• _WORK TO COMPLETE_: Type out the data exactly as given. Skip any image.
[Begin]
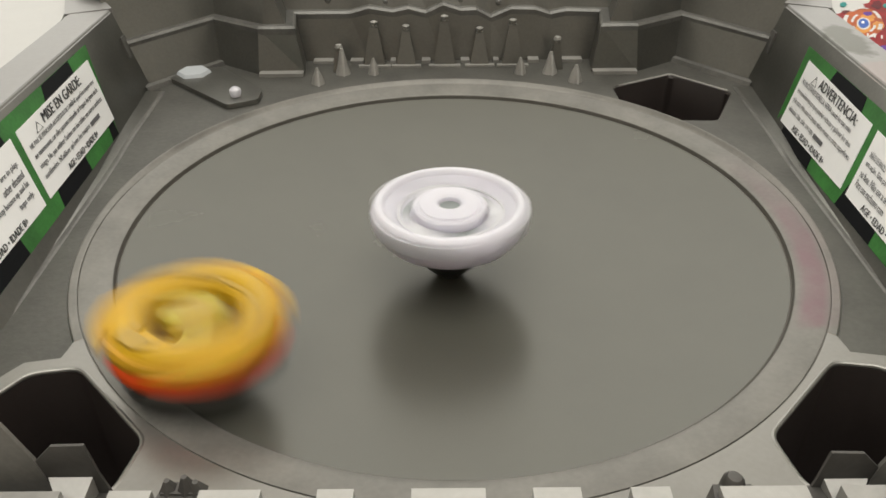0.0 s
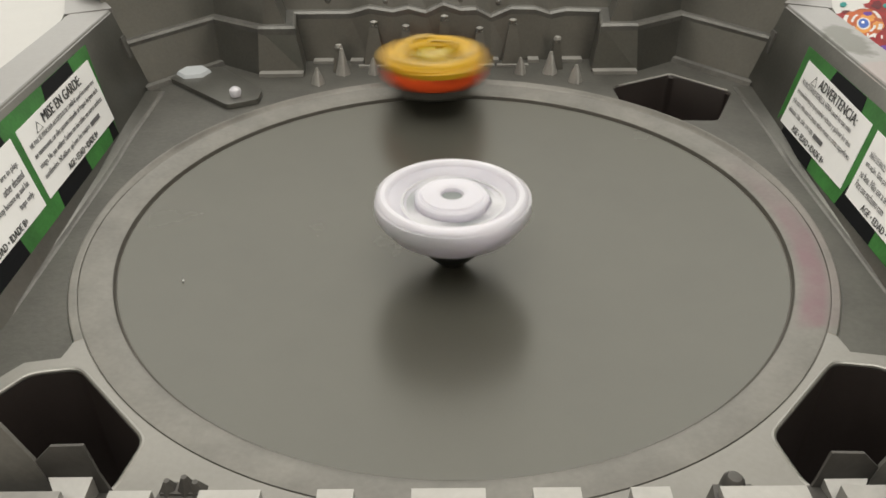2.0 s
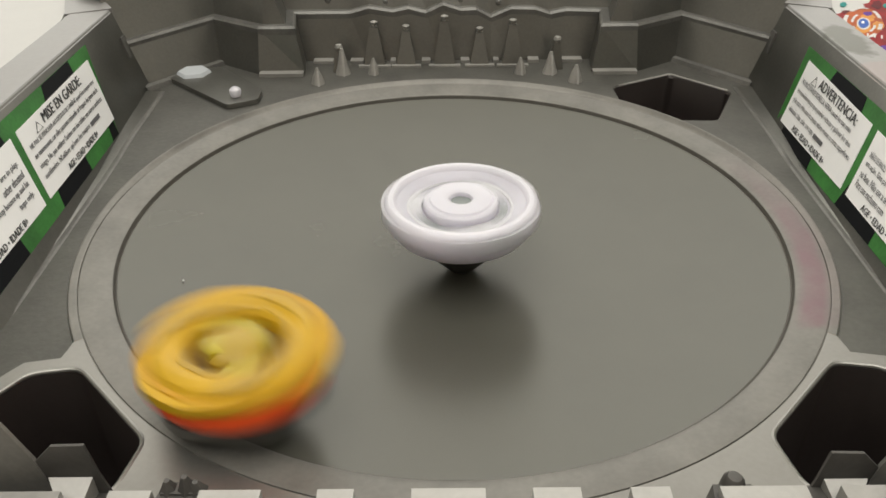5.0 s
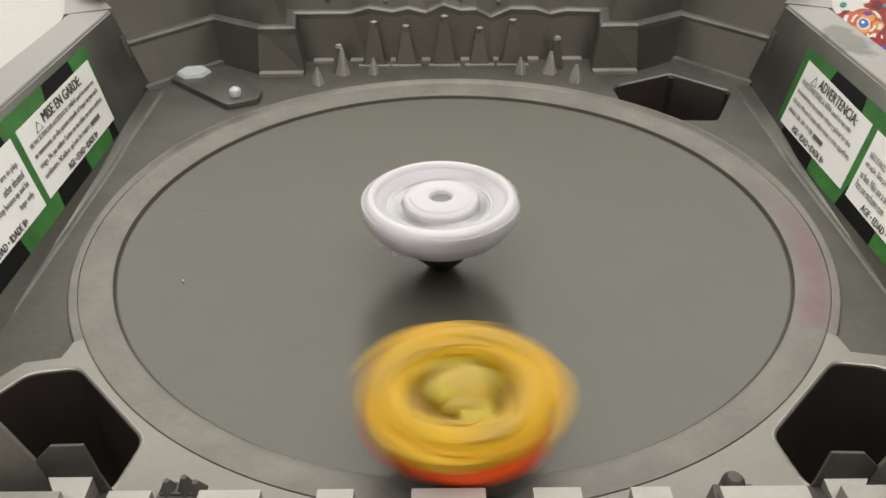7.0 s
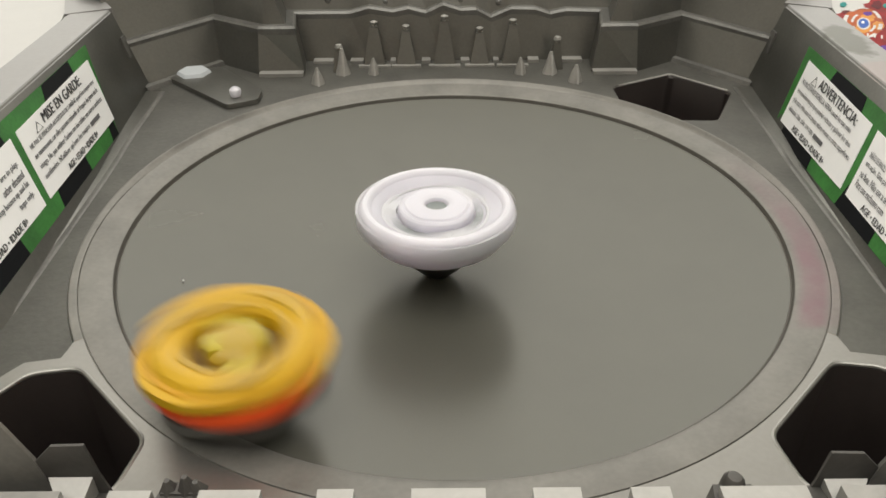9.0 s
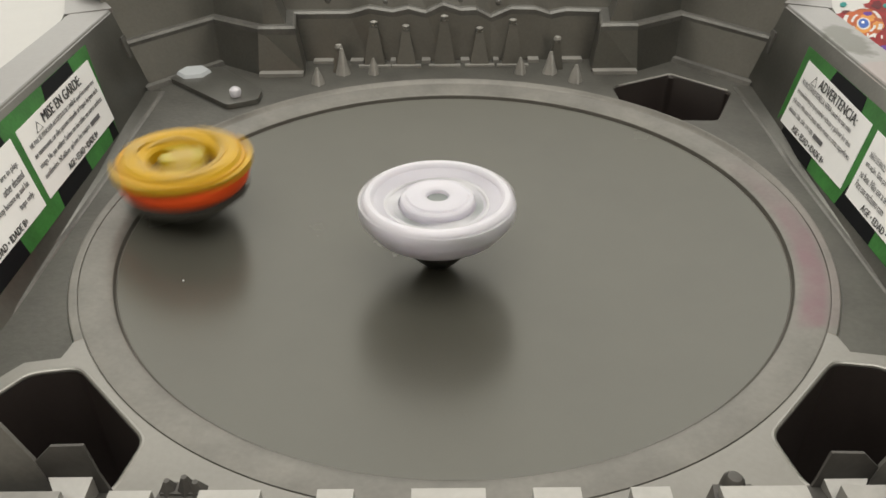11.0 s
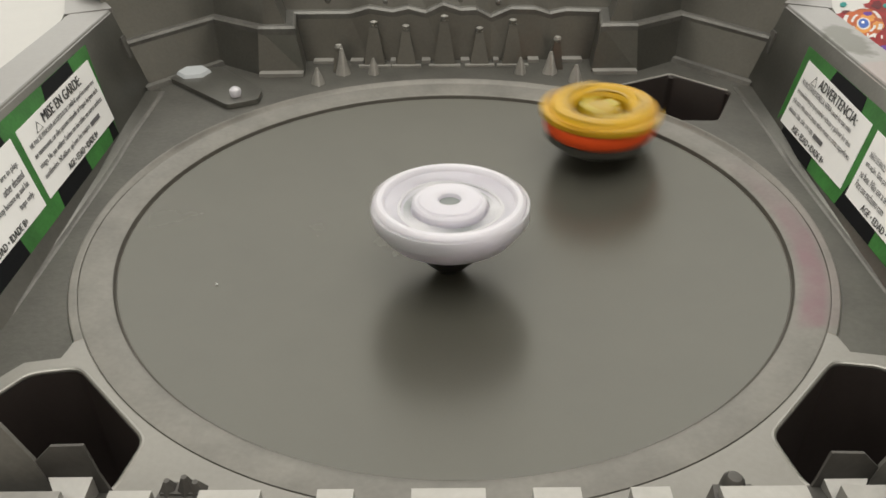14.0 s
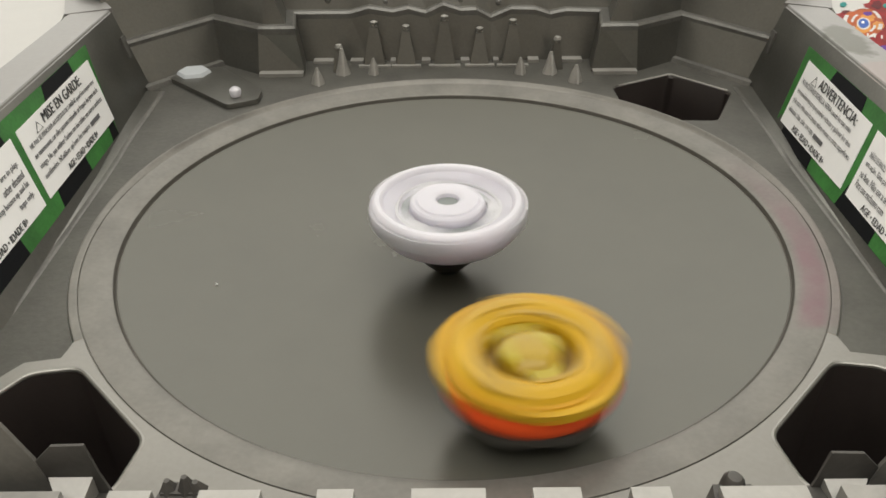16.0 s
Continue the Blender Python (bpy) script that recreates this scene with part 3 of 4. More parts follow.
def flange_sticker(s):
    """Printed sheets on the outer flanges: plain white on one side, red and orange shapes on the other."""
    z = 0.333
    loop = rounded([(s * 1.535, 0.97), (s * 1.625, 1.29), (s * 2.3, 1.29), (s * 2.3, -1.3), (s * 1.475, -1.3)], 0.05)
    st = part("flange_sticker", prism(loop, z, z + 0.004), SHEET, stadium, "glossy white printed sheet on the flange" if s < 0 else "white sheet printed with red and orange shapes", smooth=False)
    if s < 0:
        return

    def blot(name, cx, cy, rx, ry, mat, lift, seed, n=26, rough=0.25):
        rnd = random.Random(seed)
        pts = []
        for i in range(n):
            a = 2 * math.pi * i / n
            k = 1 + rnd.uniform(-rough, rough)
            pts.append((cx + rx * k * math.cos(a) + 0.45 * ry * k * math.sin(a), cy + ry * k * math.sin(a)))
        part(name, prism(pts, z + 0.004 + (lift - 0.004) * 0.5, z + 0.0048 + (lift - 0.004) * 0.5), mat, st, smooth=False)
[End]
• _REPLY_:
0.0 s
2.0 s
5.0 s
7.0 s
9.0 s
11.0 s
14.0 s
16.0 s
Continue the Blender Python (bpy) script that recreates this scene with part 3 of 4. More parts follow.
def flange_sticker(s):
    """Printed sheets on the outer flanges: plain white on one side, red and orange shapes on the other."""
    z = 0.333
    loop = rounded([(s * 1.535, 0.97), (s * 1.625, 1.29), (s * 2.3, 1.29), (s * 2.3, -1.3), (s * 1.475, -1.3)], 0.05)
    st = part("flange_sticker", prism(loop, z, z + 0.004), SHEET, stadium, "glossy white printed sheet on the flange" if s < 0 else "white sheet printed with red and orange shapes", smooth=False)
    if s < 0:
        return

    def blot(name, cx, cy, rx, ry, mat, lift, seed, n=26, rough=0.25):
        rnd = random.Random(seed)
        pts = []
        for i in range(n):
            a = 2 * math.pi * i / n
            k = 1 + rnd.uniform(-rough, rough)
            pts.append((cx + rx * k * math.cos(a) + 0.45 * ry * k * math.sin(a), cy + ry * k * math.sin(a)))
        part(name, prism(pts, z + 0.004 + (lift - 0.004) * 0.5, z + 0.0048 + (lift - 0.004) * 0.5), mat, st, smooth=False)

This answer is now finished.